Comments sought on Gulf of Mexico oil and gas lease sales


03 19, 2012 by The Times-Picayune

There will be four public hearings in early April on the proposed lease sales for drilling for oil and gas in the eastern Gulf of Mexico, including one public session in New Orleans on April 9. These four hearings are the public's chance to voice their concerns and ideas about the scope of an environmental impact statement that must be completed for two proposed lease sales for drilling more than 120 miles off the coast of Alabama and Florida.

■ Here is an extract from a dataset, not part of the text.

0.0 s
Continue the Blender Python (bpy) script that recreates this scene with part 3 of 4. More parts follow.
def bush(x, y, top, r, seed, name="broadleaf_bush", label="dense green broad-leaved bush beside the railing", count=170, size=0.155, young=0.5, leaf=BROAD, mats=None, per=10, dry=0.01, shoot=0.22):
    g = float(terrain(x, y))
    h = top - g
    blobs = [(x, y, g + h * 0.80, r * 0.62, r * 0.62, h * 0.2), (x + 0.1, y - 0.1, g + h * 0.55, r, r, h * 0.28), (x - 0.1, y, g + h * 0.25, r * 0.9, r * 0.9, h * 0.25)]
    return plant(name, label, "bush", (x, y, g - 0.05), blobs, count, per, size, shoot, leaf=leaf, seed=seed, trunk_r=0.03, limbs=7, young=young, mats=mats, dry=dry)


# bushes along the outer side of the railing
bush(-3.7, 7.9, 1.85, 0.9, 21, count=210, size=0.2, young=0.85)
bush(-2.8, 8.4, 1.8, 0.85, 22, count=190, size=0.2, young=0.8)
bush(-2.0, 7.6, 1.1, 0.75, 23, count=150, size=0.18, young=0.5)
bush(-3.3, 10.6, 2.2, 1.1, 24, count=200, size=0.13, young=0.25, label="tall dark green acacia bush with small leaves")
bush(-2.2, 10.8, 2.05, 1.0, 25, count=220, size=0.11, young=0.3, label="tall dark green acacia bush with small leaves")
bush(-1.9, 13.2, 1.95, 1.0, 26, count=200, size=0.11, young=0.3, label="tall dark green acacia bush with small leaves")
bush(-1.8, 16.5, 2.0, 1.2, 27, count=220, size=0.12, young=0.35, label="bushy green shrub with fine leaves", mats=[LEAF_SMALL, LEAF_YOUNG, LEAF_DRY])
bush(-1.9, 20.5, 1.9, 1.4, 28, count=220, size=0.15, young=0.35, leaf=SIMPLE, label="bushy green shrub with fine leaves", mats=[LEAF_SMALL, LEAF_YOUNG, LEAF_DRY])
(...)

The two proposed leases are expected to contain 75 percent of the undiscovered and potentially recoverable oil and gas that the government estimates to be in the areas of the Gulf of Mexico's Outer Continental Shelf that are available for development, according to a statement from the Interior Department's Bureau of Ocean Energy Management.

The bureau will hold public hearings April 3 in Tallahassee, Fla.; April 4 in Panama City Beach, Fla.; April 5 in Spanish Fort, Ala.; and April 9 at 1 p.m. at BOEM's offices in Harahan, at 1201 Elmwood Park Blvd.

Lease Sales 225 and 226 are in the Eastern Planning Area of the Gulf and are proposed to be available for the 2012-2017 period. This opened up part of an area where drilling for oil and gas had not been allowed, but areas farther east, such as the Straits of Florida, are still covered by a congressional lease-sale moratorium through June 30, 2022.